--- Start INFORMATION PROVIDED ---
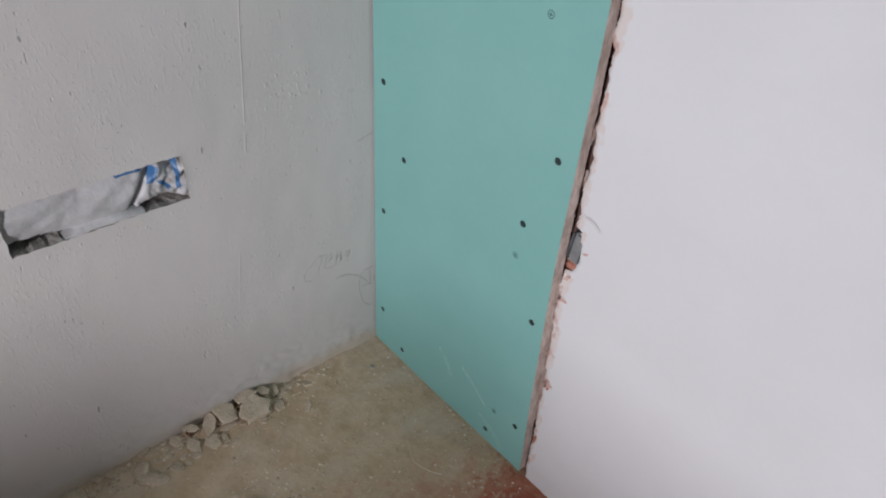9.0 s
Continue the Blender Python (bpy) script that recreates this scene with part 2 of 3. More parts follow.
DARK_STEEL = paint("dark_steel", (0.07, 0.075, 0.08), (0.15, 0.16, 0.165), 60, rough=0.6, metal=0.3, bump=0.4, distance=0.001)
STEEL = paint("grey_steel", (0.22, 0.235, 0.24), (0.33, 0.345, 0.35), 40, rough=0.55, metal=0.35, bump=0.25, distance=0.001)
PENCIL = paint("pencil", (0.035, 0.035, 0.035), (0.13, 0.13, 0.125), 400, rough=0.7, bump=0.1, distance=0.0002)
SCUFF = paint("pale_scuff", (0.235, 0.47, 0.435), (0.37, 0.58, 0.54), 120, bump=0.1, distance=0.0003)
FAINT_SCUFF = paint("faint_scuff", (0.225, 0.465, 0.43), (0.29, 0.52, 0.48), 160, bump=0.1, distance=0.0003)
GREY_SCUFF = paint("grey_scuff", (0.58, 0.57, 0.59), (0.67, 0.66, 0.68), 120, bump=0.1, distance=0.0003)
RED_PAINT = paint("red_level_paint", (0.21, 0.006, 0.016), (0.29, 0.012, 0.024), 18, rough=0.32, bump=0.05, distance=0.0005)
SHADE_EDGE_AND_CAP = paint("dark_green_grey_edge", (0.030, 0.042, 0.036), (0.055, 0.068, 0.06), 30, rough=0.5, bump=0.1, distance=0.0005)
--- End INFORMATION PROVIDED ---
Reproduce the full material exactly, excluding the pictures.

9.0 s
Continue the Blender Python (bpy) script that recreates this scene with part 2 of 3. More parts follow.
DARK_STEEL = paint("dark_steel", (0.07, 0.075, 0.08), (0.15, 0.16, 0.165), 60, rough=0.6, metal=0.3, bump=0.4, distance=0.001)
STEEL = paint("grey_steel", (0.22, 0.235, 0.24), (0.33, 0.345, 0.35), 40, rough=0.55, metal=0.35, bump=0.25, distance=0.001)
PENCIL = paint("pencil", (0.035, 0.035, 0.035), (0.13, 0.13, 0.125), 400, rough=0.7, bump=0.1, distance=0.0002)
SCUFF = paint("pale_scuff", (0.235, 0.47, 0.435), (0.37, 0.58, 0.54), 120, bump=0.1, distance=0.0003)
FAINT_SCUFF = paint("faint_scuff", (0.225, 0.465, 0.43), (0.29, 0.52, 0.48), 160, bump=0.1, distance=0.0003)
GREY_SCUFF = paint("grey_scuff", (0.58, 0.57, 0.59), (0.67, 0.66, 0.68), 120, bump=0.1, distance=0.0003)
RED_PAINT = paint("red_level_paint", (0.21, 0.006, 0.016), (0.29, 0.012, 0.024), 18, rough=0.32, bump=0.05, distance=0.0005)
SHADE_EDGE_AND_CAP = paint("dark_green_grey_edge", (0.030, 0.042, 0.036), (0.055, 0.068, 0.06), 30, rough=0.5, bump=0.1, distance=0.0005)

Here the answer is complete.